Whenever an opponent flattened him with a kick, Moreno would get up by himself and without complaint, and no matter how badly he was hurt he would keep on playing. He was proud, a swaggerer and a scrapper who could punch out the entire enemy stands and his own as well, since his fans, though they adored him, had the nasty habit of insulting him every time River lost.
Lover of good music and good friends, man of the Buenos Aires night, Moreno used to meet the dawn tangled in someone’s tresses or propped up on his elbows on the counter of some café.
“The tango,” he liked to say, “is the best way to train: you maintain a rhythm, then change it when you stride forward, you learn the patterns, you work on your waist and your legs.”
On Sundays at midday before each match, he would devour a big bowl of chicken stew and drain several bottles of red wine. Those in charge at River ordered him to give up his rowdy ways, unbecoming of a professional athlete. He did his best. For an entire week he slept at night and drank nothing but milk. Then he played the worst match of his life. When he went back to carousing, the club suspended him. His teammates went on strike in solidarity with this incorrigible Bohemian, and River had to play nine matches with replacements.
Let’s hear it for partying: Moreno had one of the longest careers in the history of soccer. He played for twenty years in first-division clubs in Argentina, Mexico, Chile, Uruguay, and Colombia. When he returned from Mexico in 1946, River’s fans were so anxious to see his daring thrusts and feints that they overflowed the stadium.

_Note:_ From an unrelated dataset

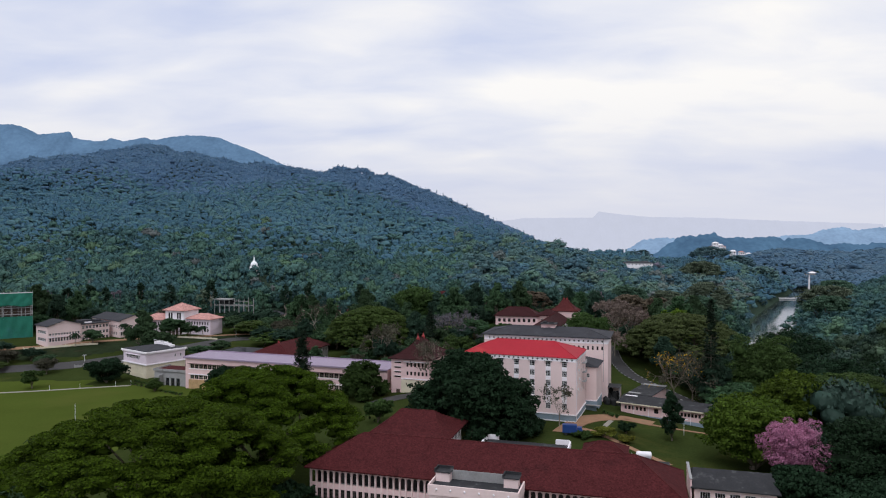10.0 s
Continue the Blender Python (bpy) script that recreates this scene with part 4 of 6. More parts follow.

His devotees knocked down the fences and invaded the playing field. He scored three goals and they carried him off on their shoulders. In 1952 Nacional in Montevideo made him a juicy offer, but he chose instead to play for another Uruguayan side, Defensor, a small club that could pay him little or nothing, because he had friends there. That year, Moreno stopped Defensor’s decline.

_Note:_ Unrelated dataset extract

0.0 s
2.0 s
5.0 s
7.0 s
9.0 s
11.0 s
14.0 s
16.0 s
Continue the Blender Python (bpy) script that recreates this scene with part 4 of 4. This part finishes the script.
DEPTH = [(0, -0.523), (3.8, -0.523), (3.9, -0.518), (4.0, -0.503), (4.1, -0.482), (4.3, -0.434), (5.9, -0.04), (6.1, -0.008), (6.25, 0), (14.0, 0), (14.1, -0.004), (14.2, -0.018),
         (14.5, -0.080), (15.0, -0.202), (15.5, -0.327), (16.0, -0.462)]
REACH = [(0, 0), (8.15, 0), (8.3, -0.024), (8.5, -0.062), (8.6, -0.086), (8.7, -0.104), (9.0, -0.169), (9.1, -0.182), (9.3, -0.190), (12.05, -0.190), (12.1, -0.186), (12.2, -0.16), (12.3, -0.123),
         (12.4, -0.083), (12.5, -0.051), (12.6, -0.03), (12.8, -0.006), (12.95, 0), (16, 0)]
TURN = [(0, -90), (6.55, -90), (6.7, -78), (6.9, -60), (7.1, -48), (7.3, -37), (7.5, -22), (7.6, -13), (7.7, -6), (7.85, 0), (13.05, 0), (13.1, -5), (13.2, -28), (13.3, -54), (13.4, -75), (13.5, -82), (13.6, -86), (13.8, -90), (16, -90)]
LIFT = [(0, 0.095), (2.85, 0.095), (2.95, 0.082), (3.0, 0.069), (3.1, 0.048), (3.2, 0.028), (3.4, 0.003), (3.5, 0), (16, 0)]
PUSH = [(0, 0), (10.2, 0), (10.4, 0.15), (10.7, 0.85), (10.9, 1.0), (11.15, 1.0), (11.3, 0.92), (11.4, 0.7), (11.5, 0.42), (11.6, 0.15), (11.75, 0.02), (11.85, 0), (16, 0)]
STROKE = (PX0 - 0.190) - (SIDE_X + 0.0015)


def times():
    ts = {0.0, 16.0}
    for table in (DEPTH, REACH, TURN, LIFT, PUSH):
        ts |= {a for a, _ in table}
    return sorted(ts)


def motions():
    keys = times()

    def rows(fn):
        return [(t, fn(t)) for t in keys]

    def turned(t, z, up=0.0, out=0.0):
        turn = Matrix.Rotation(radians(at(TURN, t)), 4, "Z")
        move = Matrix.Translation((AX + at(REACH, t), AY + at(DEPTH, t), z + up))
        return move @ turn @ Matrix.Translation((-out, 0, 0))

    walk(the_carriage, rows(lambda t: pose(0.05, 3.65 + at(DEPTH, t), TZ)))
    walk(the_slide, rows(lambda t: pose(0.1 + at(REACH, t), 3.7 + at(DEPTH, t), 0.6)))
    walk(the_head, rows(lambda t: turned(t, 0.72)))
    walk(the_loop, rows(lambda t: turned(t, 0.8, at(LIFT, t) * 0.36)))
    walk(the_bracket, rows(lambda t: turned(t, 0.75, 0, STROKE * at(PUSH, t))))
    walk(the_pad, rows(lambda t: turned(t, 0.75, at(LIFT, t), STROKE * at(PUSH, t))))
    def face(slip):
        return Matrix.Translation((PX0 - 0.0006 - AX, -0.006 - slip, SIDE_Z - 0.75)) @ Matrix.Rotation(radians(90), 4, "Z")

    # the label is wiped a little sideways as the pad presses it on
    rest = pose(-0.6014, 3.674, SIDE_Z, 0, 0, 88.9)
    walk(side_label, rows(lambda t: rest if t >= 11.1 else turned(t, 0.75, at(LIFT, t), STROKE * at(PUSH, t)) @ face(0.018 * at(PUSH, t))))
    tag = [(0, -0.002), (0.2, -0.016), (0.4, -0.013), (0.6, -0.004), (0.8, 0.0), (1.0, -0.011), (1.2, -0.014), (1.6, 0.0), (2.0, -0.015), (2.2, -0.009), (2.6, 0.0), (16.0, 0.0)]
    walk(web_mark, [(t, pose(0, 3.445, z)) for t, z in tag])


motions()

In 1961 after retiring, he became coach of Medellín in Colombia. Medellín was losing a match against Boca Juniors from Argentina, and the players could not make any headway toward the goal. So Moreno, who was then forty-five, got out of his street clothes, took the field, and scored two goals. Medellín won.

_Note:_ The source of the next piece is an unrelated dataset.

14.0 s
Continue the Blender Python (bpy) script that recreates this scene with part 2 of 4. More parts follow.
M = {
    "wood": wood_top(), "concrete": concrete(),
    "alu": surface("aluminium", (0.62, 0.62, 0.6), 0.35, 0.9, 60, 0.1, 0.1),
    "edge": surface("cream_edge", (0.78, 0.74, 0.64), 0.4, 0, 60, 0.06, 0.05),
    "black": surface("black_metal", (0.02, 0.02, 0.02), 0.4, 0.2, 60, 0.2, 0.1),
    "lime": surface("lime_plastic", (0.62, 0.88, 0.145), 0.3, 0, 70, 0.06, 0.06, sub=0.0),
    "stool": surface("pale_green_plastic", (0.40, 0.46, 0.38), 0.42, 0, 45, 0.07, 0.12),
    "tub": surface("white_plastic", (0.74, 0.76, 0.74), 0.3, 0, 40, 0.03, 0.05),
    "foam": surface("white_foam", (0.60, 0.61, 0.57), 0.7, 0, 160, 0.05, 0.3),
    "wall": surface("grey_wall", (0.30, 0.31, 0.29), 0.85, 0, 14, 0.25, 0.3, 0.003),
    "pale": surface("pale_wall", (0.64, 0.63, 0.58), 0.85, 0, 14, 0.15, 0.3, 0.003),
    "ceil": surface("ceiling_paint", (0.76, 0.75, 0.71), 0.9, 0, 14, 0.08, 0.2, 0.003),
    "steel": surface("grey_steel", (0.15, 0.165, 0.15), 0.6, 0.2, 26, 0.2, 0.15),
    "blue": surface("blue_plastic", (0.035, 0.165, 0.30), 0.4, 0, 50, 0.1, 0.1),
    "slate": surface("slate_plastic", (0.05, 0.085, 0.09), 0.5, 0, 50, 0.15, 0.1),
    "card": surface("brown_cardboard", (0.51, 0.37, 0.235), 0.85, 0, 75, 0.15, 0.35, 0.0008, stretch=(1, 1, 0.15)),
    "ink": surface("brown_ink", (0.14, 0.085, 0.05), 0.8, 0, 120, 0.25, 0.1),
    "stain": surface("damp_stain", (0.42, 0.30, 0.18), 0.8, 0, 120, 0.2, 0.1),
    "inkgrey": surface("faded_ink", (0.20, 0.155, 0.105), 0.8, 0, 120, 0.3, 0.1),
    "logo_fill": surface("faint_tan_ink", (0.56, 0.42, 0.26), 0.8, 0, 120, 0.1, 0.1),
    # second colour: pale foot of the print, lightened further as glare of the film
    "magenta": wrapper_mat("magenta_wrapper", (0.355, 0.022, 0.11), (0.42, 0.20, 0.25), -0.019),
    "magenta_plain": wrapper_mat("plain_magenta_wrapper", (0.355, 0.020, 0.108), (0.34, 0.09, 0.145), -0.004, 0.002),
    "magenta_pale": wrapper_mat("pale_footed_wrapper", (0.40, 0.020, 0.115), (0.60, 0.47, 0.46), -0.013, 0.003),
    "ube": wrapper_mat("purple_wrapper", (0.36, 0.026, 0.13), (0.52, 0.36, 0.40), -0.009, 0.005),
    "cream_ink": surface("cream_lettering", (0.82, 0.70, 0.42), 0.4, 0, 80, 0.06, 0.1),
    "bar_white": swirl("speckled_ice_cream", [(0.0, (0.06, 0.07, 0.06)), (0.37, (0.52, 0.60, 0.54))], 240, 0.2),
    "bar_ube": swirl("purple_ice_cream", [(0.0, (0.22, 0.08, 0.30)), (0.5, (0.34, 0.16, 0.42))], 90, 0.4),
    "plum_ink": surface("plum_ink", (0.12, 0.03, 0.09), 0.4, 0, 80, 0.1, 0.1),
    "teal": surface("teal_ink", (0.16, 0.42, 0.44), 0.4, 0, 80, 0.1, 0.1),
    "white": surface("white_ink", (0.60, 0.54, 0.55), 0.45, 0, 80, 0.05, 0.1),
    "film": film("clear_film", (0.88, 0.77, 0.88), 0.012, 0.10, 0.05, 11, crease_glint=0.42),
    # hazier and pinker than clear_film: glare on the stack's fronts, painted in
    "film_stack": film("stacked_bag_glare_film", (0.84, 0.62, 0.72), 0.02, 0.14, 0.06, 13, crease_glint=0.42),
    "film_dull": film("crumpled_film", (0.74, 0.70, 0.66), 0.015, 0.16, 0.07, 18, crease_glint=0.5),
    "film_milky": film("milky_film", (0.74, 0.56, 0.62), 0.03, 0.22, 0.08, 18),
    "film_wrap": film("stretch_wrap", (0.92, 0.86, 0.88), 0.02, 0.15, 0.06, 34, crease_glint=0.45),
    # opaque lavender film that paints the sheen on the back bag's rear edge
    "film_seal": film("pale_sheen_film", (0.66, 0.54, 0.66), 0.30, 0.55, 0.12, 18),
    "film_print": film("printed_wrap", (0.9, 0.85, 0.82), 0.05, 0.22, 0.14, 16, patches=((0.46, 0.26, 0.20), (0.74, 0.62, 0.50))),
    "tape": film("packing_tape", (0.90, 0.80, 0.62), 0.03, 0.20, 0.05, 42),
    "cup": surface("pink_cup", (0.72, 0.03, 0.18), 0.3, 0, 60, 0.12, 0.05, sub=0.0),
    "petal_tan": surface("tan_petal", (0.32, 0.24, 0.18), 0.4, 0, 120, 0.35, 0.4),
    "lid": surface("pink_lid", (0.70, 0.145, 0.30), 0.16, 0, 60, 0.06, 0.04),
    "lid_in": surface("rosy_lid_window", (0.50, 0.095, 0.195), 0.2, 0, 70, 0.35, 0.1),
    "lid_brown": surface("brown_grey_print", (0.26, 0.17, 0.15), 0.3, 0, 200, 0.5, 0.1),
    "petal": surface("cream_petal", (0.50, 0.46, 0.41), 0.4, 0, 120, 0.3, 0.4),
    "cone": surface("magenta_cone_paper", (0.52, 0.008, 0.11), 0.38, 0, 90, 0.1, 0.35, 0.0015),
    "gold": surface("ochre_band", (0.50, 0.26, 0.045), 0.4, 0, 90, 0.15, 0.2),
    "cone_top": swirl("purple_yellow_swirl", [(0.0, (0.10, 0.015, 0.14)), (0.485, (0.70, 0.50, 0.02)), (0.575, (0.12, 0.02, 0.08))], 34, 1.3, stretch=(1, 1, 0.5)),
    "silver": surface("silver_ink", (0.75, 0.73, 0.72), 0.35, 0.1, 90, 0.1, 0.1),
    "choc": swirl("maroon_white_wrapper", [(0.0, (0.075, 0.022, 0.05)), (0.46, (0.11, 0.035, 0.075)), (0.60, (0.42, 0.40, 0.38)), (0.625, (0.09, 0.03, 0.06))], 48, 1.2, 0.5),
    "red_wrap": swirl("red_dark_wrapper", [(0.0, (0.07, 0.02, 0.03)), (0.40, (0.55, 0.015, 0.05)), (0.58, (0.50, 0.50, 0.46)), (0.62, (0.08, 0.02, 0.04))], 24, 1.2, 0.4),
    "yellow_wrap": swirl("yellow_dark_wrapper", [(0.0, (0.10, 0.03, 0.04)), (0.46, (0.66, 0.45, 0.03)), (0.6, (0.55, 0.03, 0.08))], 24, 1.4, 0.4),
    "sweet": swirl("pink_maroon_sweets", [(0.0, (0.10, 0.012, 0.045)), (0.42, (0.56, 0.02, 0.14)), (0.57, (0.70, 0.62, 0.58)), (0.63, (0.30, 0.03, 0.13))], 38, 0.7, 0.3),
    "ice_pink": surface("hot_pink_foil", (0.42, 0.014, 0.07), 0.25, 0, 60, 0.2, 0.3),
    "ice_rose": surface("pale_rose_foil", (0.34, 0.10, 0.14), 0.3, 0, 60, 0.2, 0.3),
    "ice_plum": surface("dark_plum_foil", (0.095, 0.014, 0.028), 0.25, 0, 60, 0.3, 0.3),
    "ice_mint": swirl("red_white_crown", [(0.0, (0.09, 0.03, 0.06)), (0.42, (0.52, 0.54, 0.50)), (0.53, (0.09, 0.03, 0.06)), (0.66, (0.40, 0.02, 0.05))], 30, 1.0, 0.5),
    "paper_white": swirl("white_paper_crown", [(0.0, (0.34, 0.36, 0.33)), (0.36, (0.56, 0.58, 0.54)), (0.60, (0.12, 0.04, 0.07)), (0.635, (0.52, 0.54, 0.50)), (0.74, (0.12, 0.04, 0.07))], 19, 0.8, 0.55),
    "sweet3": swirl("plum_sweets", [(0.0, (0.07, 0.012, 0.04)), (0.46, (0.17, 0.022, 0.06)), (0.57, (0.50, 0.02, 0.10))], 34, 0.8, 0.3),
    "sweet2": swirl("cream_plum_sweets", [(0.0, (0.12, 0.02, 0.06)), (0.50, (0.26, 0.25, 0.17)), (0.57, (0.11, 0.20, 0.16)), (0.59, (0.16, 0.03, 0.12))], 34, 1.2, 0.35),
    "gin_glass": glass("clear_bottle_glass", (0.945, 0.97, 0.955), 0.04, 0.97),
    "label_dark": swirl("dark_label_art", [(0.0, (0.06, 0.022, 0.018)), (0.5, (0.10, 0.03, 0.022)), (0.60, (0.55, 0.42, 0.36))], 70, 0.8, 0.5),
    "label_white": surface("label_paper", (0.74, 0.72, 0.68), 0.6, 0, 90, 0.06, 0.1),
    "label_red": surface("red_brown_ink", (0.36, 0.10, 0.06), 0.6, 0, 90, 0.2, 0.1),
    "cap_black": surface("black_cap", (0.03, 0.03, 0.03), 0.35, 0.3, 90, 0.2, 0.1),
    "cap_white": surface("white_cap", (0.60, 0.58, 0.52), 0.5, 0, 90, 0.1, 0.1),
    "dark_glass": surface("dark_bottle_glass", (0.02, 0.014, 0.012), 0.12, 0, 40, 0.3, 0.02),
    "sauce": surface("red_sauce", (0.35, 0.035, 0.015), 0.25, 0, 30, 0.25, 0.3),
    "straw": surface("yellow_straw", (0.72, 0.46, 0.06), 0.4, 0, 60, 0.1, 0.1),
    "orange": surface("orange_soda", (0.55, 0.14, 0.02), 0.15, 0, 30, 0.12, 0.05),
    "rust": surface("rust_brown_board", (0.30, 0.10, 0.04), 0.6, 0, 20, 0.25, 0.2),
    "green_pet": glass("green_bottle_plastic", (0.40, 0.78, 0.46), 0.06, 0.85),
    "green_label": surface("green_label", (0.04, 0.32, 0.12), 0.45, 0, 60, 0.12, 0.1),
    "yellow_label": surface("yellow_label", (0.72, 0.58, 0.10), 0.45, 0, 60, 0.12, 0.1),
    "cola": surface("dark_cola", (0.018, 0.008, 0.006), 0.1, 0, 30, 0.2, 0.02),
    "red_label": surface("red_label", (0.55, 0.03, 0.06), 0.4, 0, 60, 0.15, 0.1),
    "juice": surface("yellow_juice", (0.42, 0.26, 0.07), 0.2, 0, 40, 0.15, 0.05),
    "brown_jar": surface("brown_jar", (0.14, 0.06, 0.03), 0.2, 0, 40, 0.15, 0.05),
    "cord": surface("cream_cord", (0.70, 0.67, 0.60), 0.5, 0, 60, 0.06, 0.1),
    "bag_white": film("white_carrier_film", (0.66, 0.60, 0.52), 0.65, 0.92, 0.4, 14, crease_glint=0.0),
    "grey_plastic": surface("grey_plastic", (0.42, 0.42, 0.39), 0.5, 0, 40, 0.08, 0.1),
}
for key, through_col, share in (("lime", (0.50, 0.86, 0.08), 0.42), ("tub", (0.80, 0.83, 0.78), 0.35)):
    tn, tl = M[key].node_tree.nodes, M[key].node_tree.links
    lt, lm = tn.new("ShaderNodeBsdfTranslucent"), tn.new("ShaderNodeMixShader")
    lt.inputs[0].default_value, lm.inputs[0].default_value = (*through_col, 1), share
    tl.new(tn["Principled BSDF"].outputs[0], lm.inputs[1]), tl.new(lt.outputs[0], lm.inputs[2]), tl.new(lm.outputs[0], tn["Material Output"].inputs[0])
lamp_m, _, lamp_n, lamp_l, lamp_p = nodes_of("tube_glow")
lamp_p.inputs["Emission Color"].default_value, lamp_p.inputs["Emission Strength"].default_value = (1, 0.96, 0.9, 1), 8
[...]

“The penalty kick I blocked is going down in the history of Leticia,” a young Argentine wrote in a letter from Colombia. His name was Ernesto Guevara and he was not yet “Che.” In 1952 he was bumming around Latin America. On the banks of the Amazon, in Leticia, he coached a soccer team. Guevara called his traveling buddy “Pedernerita.” He had no better way of praising him.
Adolfo Pedernera had been the fulcrum of River’s “Machine.” This one-man orchestra played every position, from one end of the forward line to the other. From the back he would create plays, thread the ball through the eye of a needle, change the pace, launch surprise breakaways; up front he would blow goalkeepers away.
The urge to play tickled him all over. He never wanted matches to end. When night fell, stadium employees would try in vain to get him to stop practicing. They wanted to pull him away from soccer but they couldn’t: the game refused to him let go.


It was 1943. Boca Juniors was playing against River Plate’s “Machine” in Argentina’s soccer classic.
Boca was down by a goal when the referee whistled a foul at the edge of the River area. Sosa took the free kick. Rather than shoot on goal, he served up a center pass looking for Severino Varela’s head. The ball came down way ahead of Varela. River’s rear guard had an easy play, Severino was nowhere near it. But the veteran striker took off and flew through the air, clawing past several defenders until he connected with a devastating beret-blow that vanquished the goalkeeper.
His fans called him the “phantom beret” because he would fly uninvited into the goalmouth. Severino had quite a few years of experience and plenty of recognition with the Uruguayan club Peñarol by the time he went to Buenos Aires wearing the undefeated look of a mischievous child and a white beret perched on his skull.
With Boca he sparkled. Still, every Sunday at nightfall after the match, Severino would take the boat back to Montevideo, to his neighborhood, his friends, and his job at the factory.
While war tormented the world, Rio de Janeiro’s dailies announced a London blitz on the playing field of the club Bangu. In the middle of 1943, a match was to be played against São Cristovão, and Bangu’s fans planned to send four thousand fireworks aloft, the largest bombardment in the history of soccer.
When the Bangu players took the field and the gunpowder thunder and lightning began, São Cristovão’s manager locked his players in the dressing room and stuck cotton in their ears. As long as the fireworks lasted, and they lasted a long time, the dressing room floor shook, the walls shook, and the players shook too, all of them huddled with their heads in their hands, teeth clenched, eyes screwed shut, convinced that the World War had come home. Those who weren’t epileptic must have had malaria, the way they were shaking when they stepped onto the field. The sky was black with smoke. Bangu creamed them.